Aguisanda-Jerusalem points out the irony of such harassment, noting that various government agencies, including the Department of National Defense (the supervising agency of the AFP), have awarded the LCDe for its projects across the region.

“Red-tagging prevents us from [providing] our many services to our people,” she says. “The climate crisis is worsening, and our people’s poverty exacerbates its effects.”

LCDe’s projects and services are currently suspended because of its inability to receive and dispense funds, preventing the community from receiving crucial emergency relief as the region continues to be battered by typhoons.

Denying people services

Sibat, a nonprofit that brings clean tech to communities, has been assisting rural villages in installing agricultural tools and other technologies for over four decades.

In June 2025, the NGO installed a solar-powered water pump system to provide potable water to victims of Typhoon Rai in Ubay, Central Visayas. The typhoon, which struck in late 2021, was the second deadliest natural disaster worldwide that year, and it destroyed or contaminated most traditional water sources on the island province.

Sibat’s executive director, Estrella “Tata” Catarata, says the organization has been red-tagged. The National Task Force to End Local Communist Armed Conflict (NTF-ELCAC), which was established in 2018 by the Duterte administration and continues to run under President Marcos, has accused the organization of being a front of the NPA, Catarata claims.

In May 2023, Catarata faced terror financing charges due to her ties with the Community Empowerment Resources Network (Cernet). She is a former executive director for the Central Visayas-based NGO Farmers’ Development Center (Fardec), a member organization of Cernet. Fardec and Cernet have been accused of supporting the communist insurgency.

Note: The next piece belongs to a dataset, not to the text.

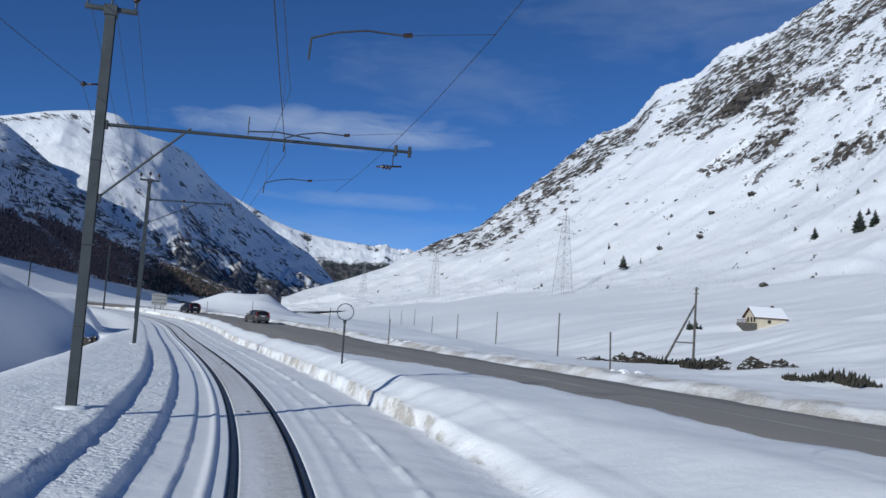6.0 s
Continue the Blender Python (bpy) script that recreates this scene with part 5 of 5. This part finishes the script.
CAR_A, CAR_B = 35.0, 62.0
car("estate_car", "bronze-grey estate car on the clear asphalt road", on_road(CAR_A, 5.1), car_paint("bronze_grey_paint", (0.16, 0.145, 0.13)), False)
car("estate_car", "dark blue-black estate car with roof rails on the road", on_road(CAR_B, 4.6), car_paint("blue_black_paint", (0.012, 0.014, 0.022)), True)

# stakes and a small cabinet on the left snowfield
C0 = (0.0, 0.0, 2.56)
for az, el, h in ((-23.5, 1.2, 1.8), (-23.1, 1.2, 1.6), (-22.7, 1.2, 2.2), (-22.1, 1.1, 1.9), (-20.6, 0.8, 2.1)):
    hit = on_slope(az, el, *C0, first=30)
    if hit:
        o = tagged(new("fence_stake", finish("fence_stake", rod(bmesh.new(), (0, 0, -1), (0, 0, h), 0.09, 0.08, 8), POLE_WOOD)), "grey wooden stake standing in the snowfield", "stake", "stakes in the snowfield")
        o.matrix_world = pose(hit[0], hit[1], hit[2], 1.5 * math.sin(az * 9), 1.5 * math.cos(az * 7), 0)
hit = on_slope(-18.6, 0.3, *C0, first=40)
if hit:
    cab = thing("track_cabinet", "small dark equipment cabinet on legs in snow", "cabinet", pose(hit[0], hit[1], hit[2], 0, 0, 15))
    part("body", box(bmesh.new(), -0.4, -0.3, 0.3, 0.4, 0.3, 1.3, 0.04), STEEL_DARK, cab)
    part("leg", box(bmesh.new(), -0.06, -0.06, -1, 0.06, 0.06, 0.3), STEEL_DARK, cab)

# clods that fell between the rails
for k, (u, y, s) in enumerate(((-0.18, -57.0, 0.05), (0.12, -57.6, 0.04), (0.3, -60.2, 0.06), (-0.1, -46.0, 0.04), (0.2, -28.5, 0.04), (0.05, 5.5, 0.045), (0.28, -68.0, 0.05), (-0.3, 8.6, 0.035), (0.22, -97.0, 0.04))):
    boulder(float(track_x(np.array([y]))[0]) + u, y, height(float(track_x(np.array([y]))[0]) + u, y) + 0.01, (s * 1.2, s, s * 0.7), 600 + k, "small dark clod lying between the rails")["group"] = "clods on the track"

# small dark shrubs on the snowfield below the forest
rng3 = random.Random(77)
shrub_meshes = []
for k in range(34):
    az, f = rng3.uniform(-29, -8), rng3.random()
    el = float(el_profile(F_BOT, az)) - 0.15 - 2.0 * f * f
    hit = on_slope(az, el, *C14, first=90)
    if not hit or math.hypot(hit[0] - C14[0], hit[1] - C14[1]) < 190:
        continue
    if len(shrub_meshes) < 4:
        ob = dwarf_pine(hit[0], hit[1], hit[2] - 0.2, rng3.uniform(1.2, 2.4), 800 + k)
        shrub_meshes.append(ob.data)
    else:
        ob = new("dwarf_pine", shrub_meshes[k % 4])
        ob.matrix_world = pose(hit[0], hit[1], hit[2] - 0.2, 0, 0, rng3.uniform(0, 360)) @ Matrix.Diagonal((1, 1, rng3.uniform(0.7, 1.3), 1))
    tagged(ob, "small dark shrub on the snowfield below the forest", "shrub", "shrubs below the forest")


def utility_box(x, y, turn):
    """A low steel box on a recessed plinth, its lid standing a little over the sides."""
    green = plain("green_steel", (0.050, 0.064, 0.036), 0.6, 0.0, 0.4, 2.0)
    thing = tagged(new("utility_box"), "low olive green steel utility box standing in deep snow", "utility box")
    base, foot = 0.72, height(x, y) - 1.0
    bm = bmesh.new()
    box(bm, 0.14, 0.12, foot, 2.55, 1.30, 0.42)
    part("plinth", bm, plain("plinth_concrete", (0.10, 0.10, 0.10), 0.85), thing, "dark concrete plinth")
    bm = bmesh.new()
    box(bm, 0.0, 0.0, 0.42, 2.7, 1.4, 1.08, 0.04)
    part("body", bm, green, thing)
    bm = bmesh.new()
    box(bm, -0.05, -0.05, 1.08, 2.75, 1.45, 1.15, 0.02)
    part("lid", bm, green, thing)
    thing.matrix_world = pose(x, y, base, 0, 0, turn)


utility_box(-6.15, -114.6, -14)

Multiple reports say that in April 2024, AFP Brigadier General Joey Escanillas linked Catarata to the NPA during a press conference, with Catarata filing a defamation lawsuit against him a year later.

Catarata says that to set up and maintain their projects around the country, Sibat staff must often painstakingly convince local government officials to let them run their aid programs. They do so by attending government meetings they are summoned to, sometimes inviting EU diplomats to demonstrate their legitimacy to Philippine government officials and communities. A 2025 report from the International Center for Not-for-Profit Law noted that continued harassment from NTF-ELCAC led two engineers to resign from Sibat.

UN experts decry red-tagging

In 2022, Jesus Crispin Remulla, then secretary of justice, told the UN Human Rights Council that there was no state policy to attack activists or human rights defenders.

However, just a month earlier, he had defended the practice of red-tagging during a UN human rights committee meeting. Remulla, who is now the nation’s ombudsman, added: “If you can dish out [criticism], you should be able to take it.”

Ian Fry, then-UN Special Rapporteur on the promotion and protection of human rights in the context of climate change, visited the Philippines in 2023. He stated that the government, through the AFP and the NTF-ELCAC, has systematically red-tagged environmental and human rights defenders, Indigenous peoples, members of the clergy, and humanitarian workers.

“It appears that the NTF-ELCAC is using its powers to protect powerful economic interests in the country,” Fry stated. “This has nothing to do with anti-terrorism or anti-communism. The gross overreaction to people trying to defend their right to a clean, healthy, and sustainable environment is totally unacceptable.”

On a visit to the country in 2024, Irene Khan, UN special rapporteur for freedom of expression and opinion, said red-tagging is a serious threat to civil society. She reported in June 2025 that the NTF-ELCAC “appears to be a major instigator of the practice,” along with the military, state security officials, senior government officials, and some media outlets.

“As documented in many cases, red-tagging is often followed or accompanied by unlawful surveillance, criminal prosecution, including the filing of trumped-up charges, threats, and even killings,” she said.